WHAT YOU WILL DO
Write out the material exactly, without any of its pictures.

AVAILABLE DATA
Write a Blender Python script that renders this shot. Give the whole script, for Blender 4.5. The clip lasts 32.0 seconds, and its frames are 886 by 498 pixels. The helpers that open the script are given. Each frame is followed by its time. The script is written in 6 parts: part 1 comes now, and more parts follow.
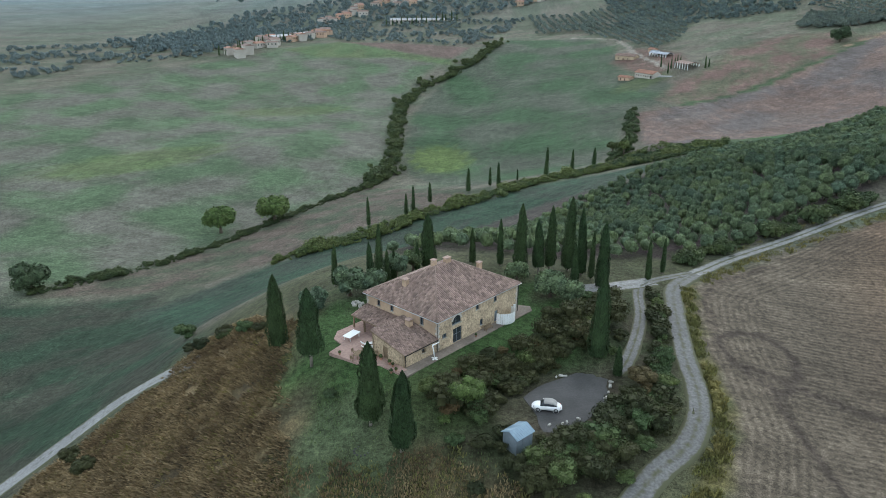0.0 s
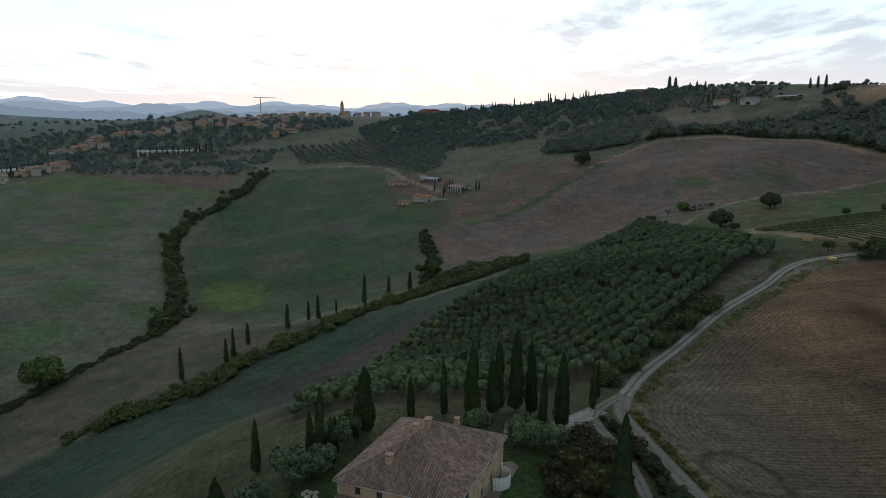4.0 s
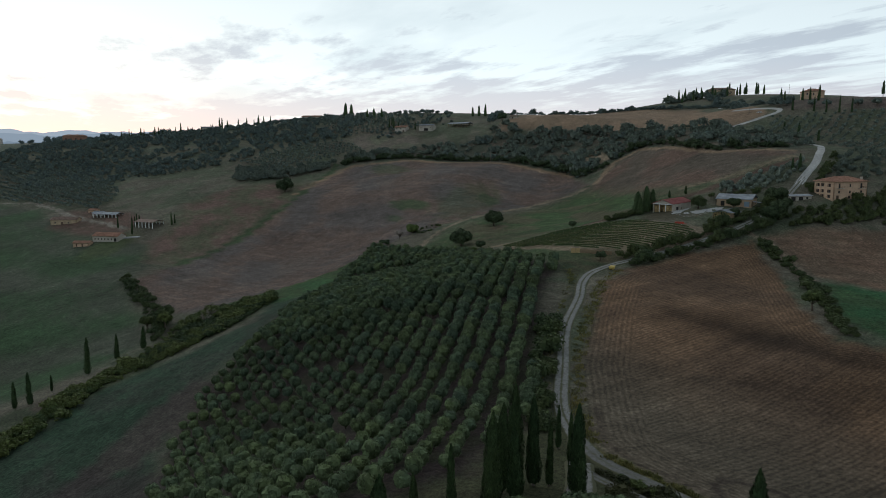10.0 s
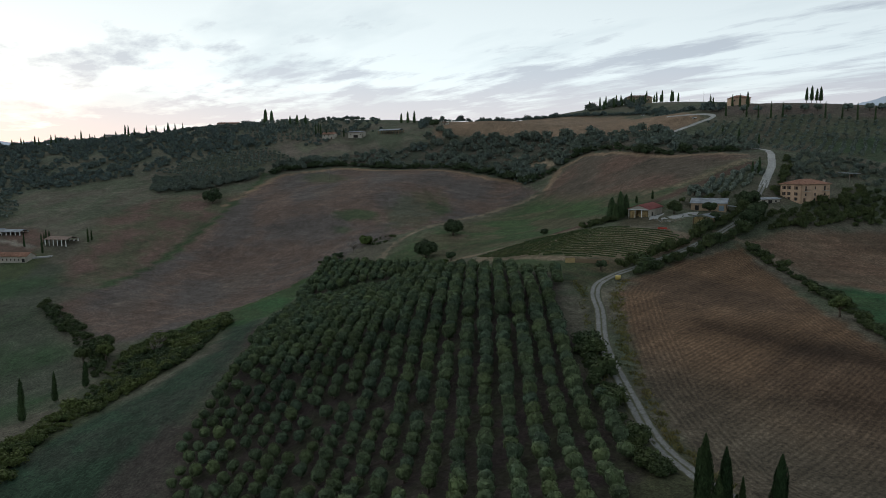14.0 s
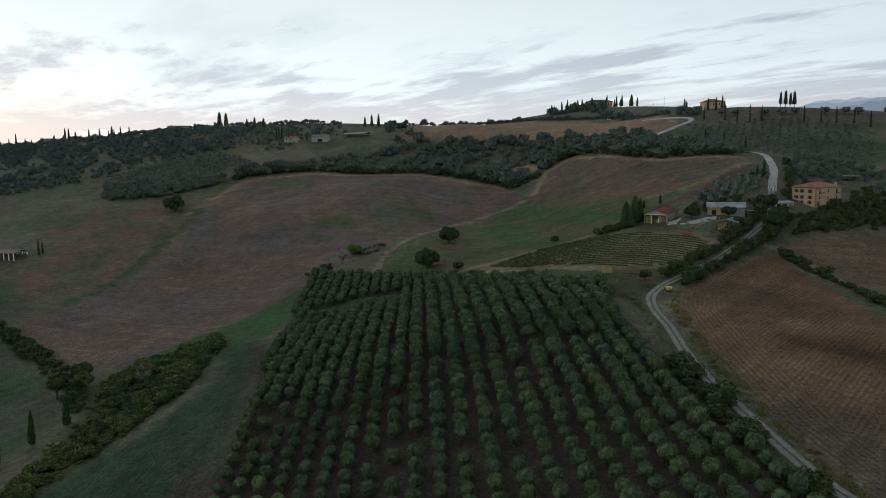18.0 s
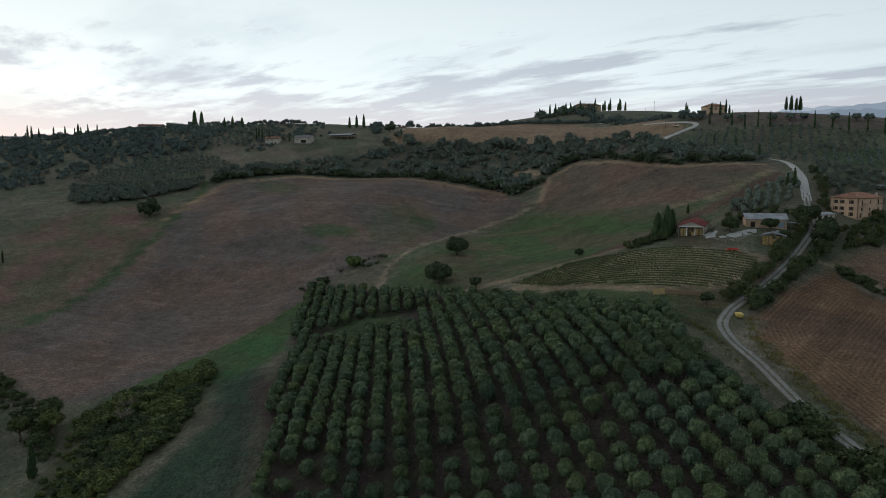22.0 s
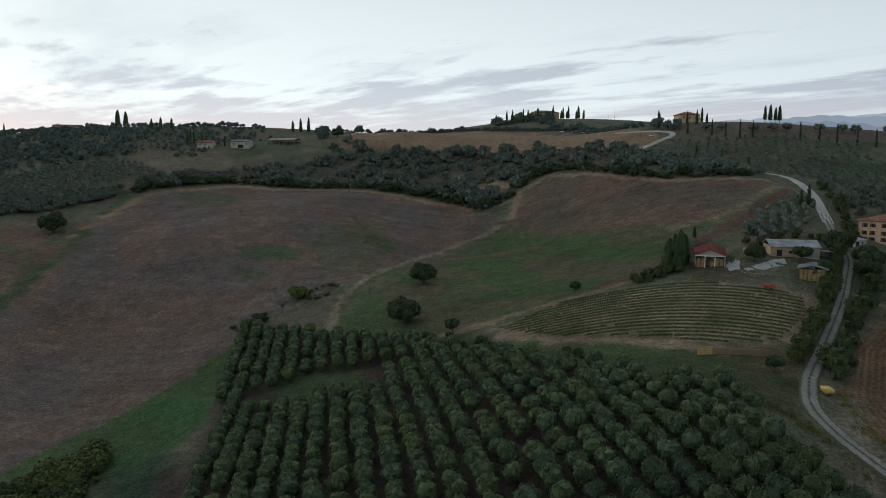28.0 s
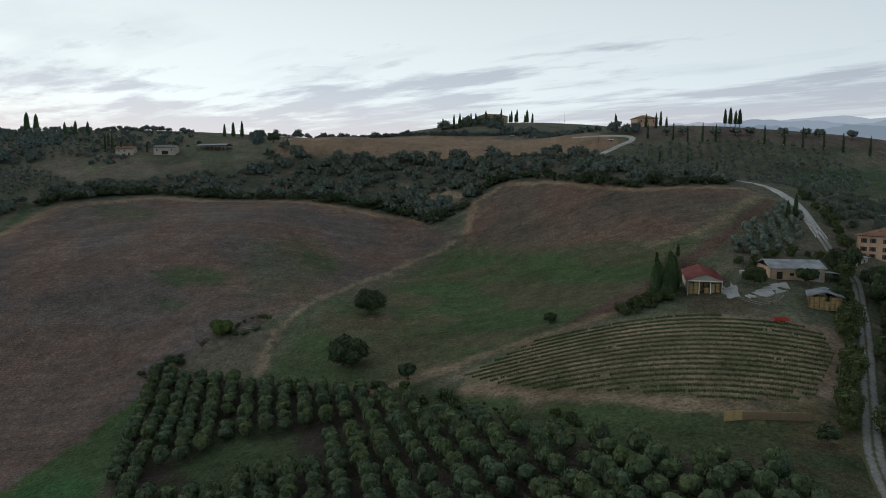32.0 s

SOLUTION TO THE PROBLEM
Write a Blender Python script that renders this shot. Give the whole script, for Blender 4.5. The clip lasts 32.0 seconds, and its frames are 886 by 498 pixels. The helpers that open the script are given. Each frame is followed by its time. The script is written in 6 parts: part 1 comes now, and more parts follow.
0.0 s
4.0 s
10.0 s
14.0 s
18.0 s
22.0 s
28.0 s
32.0 s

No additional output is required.